Age range: 5 - 9 years
Runtime: 96 minutes
Studio: MGM Studios
Elephant Tales - Summary
Teenager Zef and his little brother, Tutu, are as happy as two elephants can be, living and playing on the vast and beautiful plains of Africa. Unfortunately, their happy home is turned upside down when "The Badness" (human poachers) comes and takes their parents and other herd members away from them.
In order to shield his little brother from pain, Zef tells Tutu that their mother was taken up in a rainbow. The two set off on a journey together, but Zef is in search of a new family, while Tutu is determined to find that rainbow and his mother. At one point, the brothers' different goals lead them in separate directions, but it doesn't take them long to realize that they really need each other.
The elephants find friends along the way -- a chimp called Chump, a giraffe whom they affectionately call Stretch, and a lion prince they call Cub, all of whom lost their mothers as well. Together, the group of orphans search for the rainbow, but they just seem to keep running into The Badness instead. Finally, they summon all of the courage they have in attempt to beat The Badness and find what they need most -- family.
Elephant Tales - Guide Review for Parents
Elephant Tales uses great footage of real animals to tell the touching story of Zef and Tutu. The story, however, is a bit depressing even with the happy ending. While the animals will be very intriguing to kids, there are some parts of the story that may be disturbing or frightening for young children.
Zef and Tutu lose their mother on a dark and scary night. Tutu has gone looking for Zef and is alone. He (although the voice distractingly sounds like a she) suddenly hears a loud noise. A truck comes, and a bright light shines on Tutu. The truck then moves on and in the distance, we see lights and hear gun shots.
The animal friends encounter other perils and have additional run-ins with The Badness, but all of them are fine in the end.
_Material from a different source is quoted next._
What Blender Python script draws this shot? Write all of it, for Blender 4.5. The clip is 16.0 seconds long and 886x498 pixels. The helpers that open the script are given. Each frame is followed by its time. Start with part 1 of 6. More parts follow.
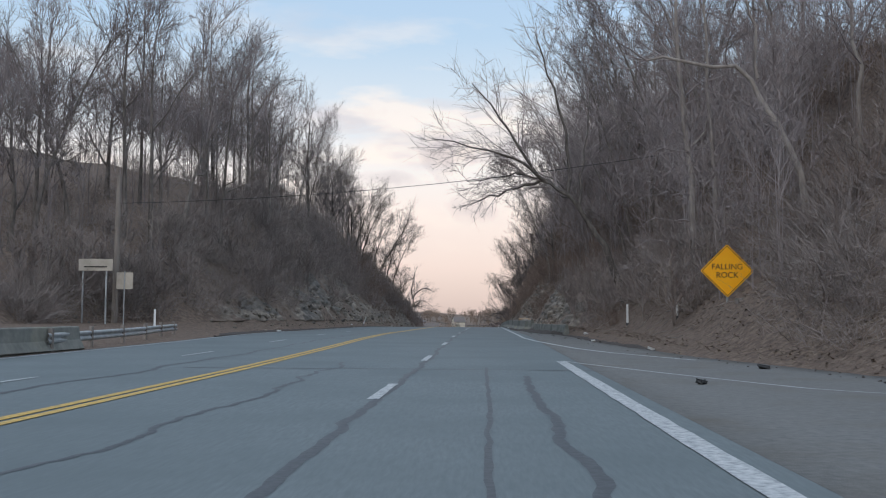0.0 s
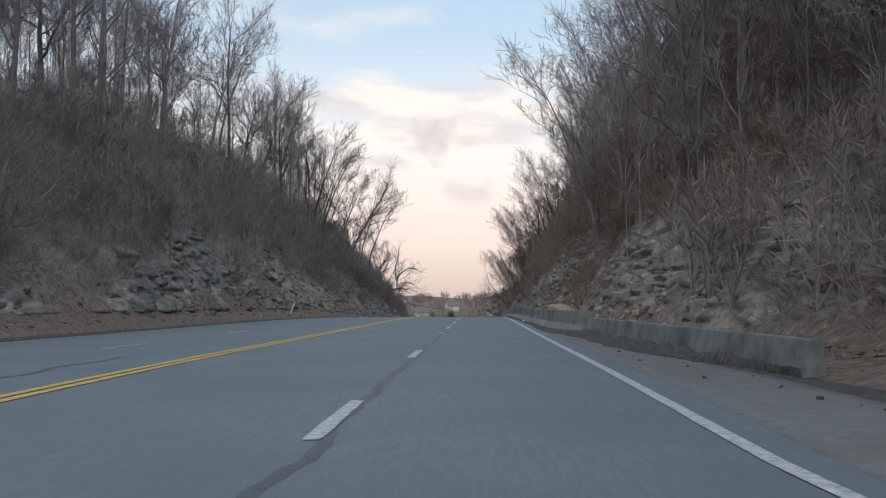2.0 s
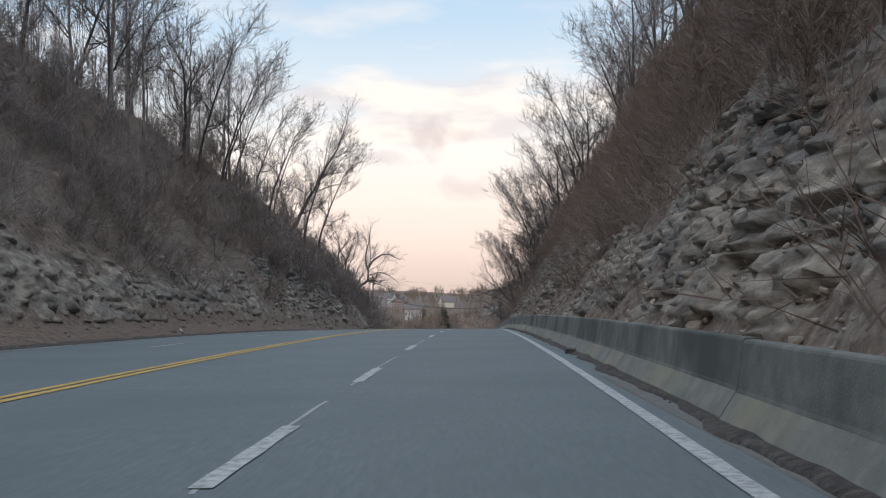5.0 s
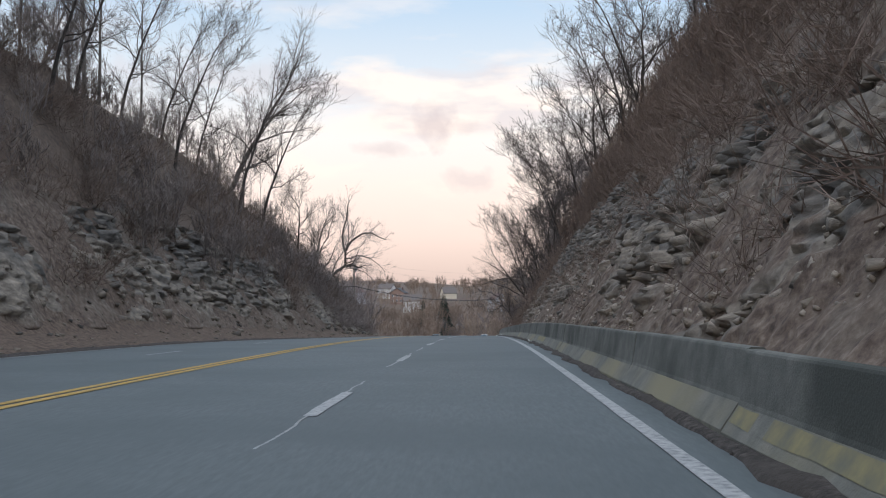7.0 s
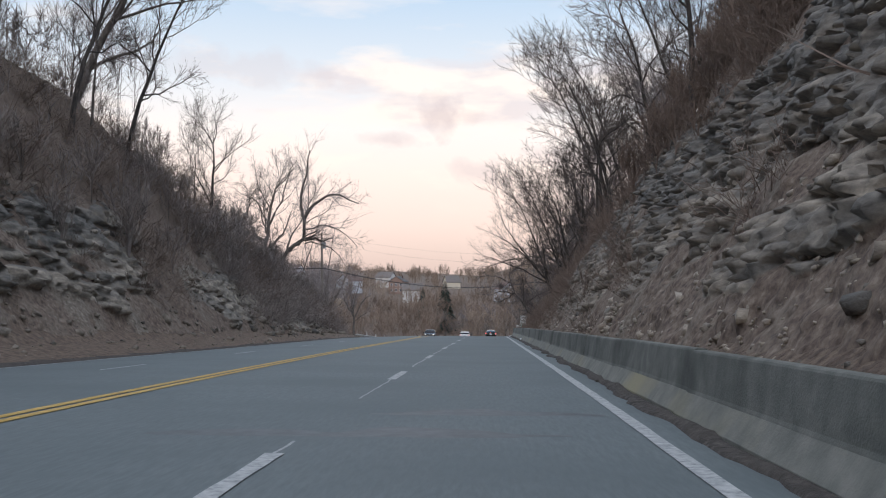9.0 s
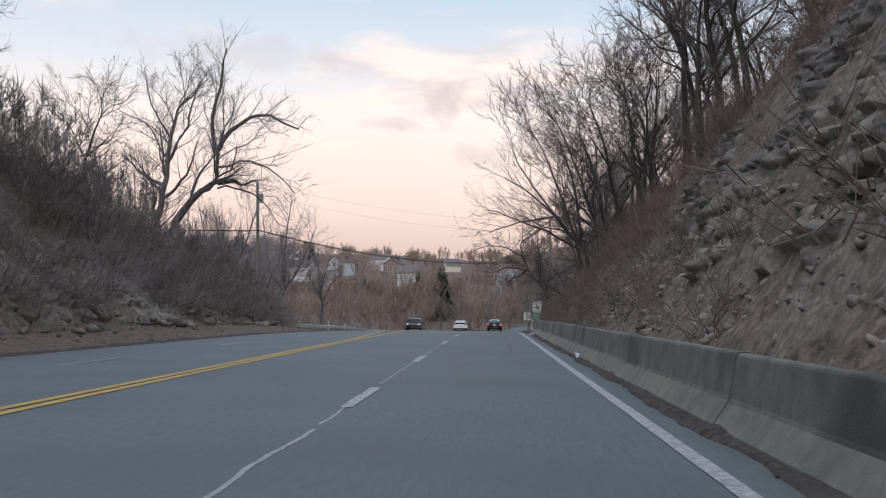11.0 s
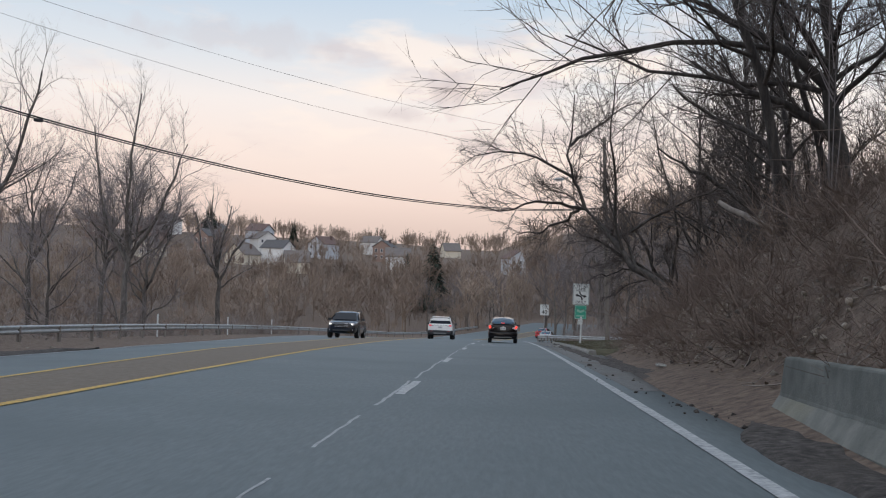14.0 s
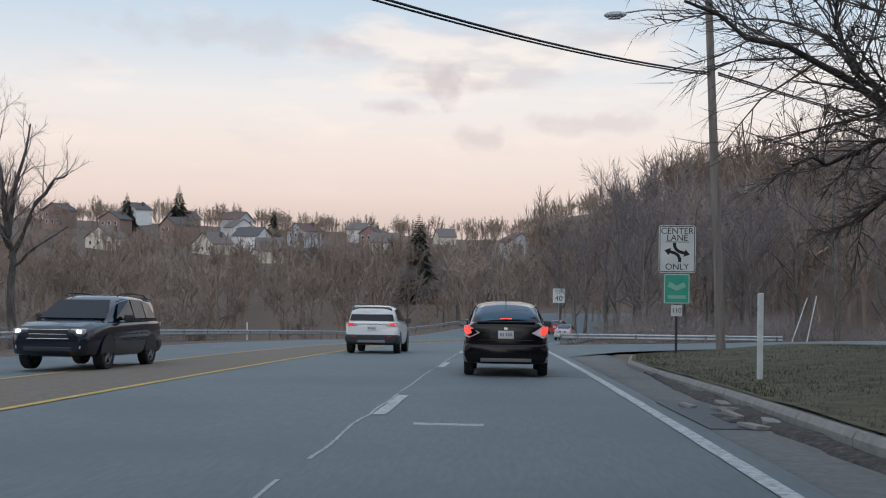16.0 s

The orphaned animals become a family in their own right, and lead each other to a home where they can stay. Overall, the movie conveys a positive message about all sorts of creatures living together harmoniously, and about finding courage in the face of hard times. Unfortunately, young kids may be unsettled by the movie and by the creepy name "The Badness," which is what the animals call the poachers.
I too agree that poachers are bad, and I understand where the film is coming from in trying to bring the plight of African animals to light as well as deliver a positive story, but the messages in this story could have used a bit of subtlety and a smoother delivery. School-aged kids may find the movie interesting and be better able to handle the scary parts, though, and the movie may even inspire them to want to learn more about the animals of Africa and the importance of protecting them.
Elephant Tales - Topics to Discuss
- Who were the men the animals refer to as "The Badness," and why were they coming after the animals?
- What do real life poachers do, and what efforts are being made to try and stop them? How can we help, even though we may not live in Africa?
Elephant Tales - Additional Learning
- Children who see Elephant Tales will probably have a desire to learn more about Africa and the wonderful animals that call it home. Go online and learn more at the website for the African Wildlife Foundation.
- For older kids, learning about endangered animals and poaching may be a good lesson about the world and the role humans play, as well as a way to teach kids how they can help. Information about the threats against African wildlife is also available on the African Wildlife Foundation website, and PBS.org has a great piece about the elephant poaching problem.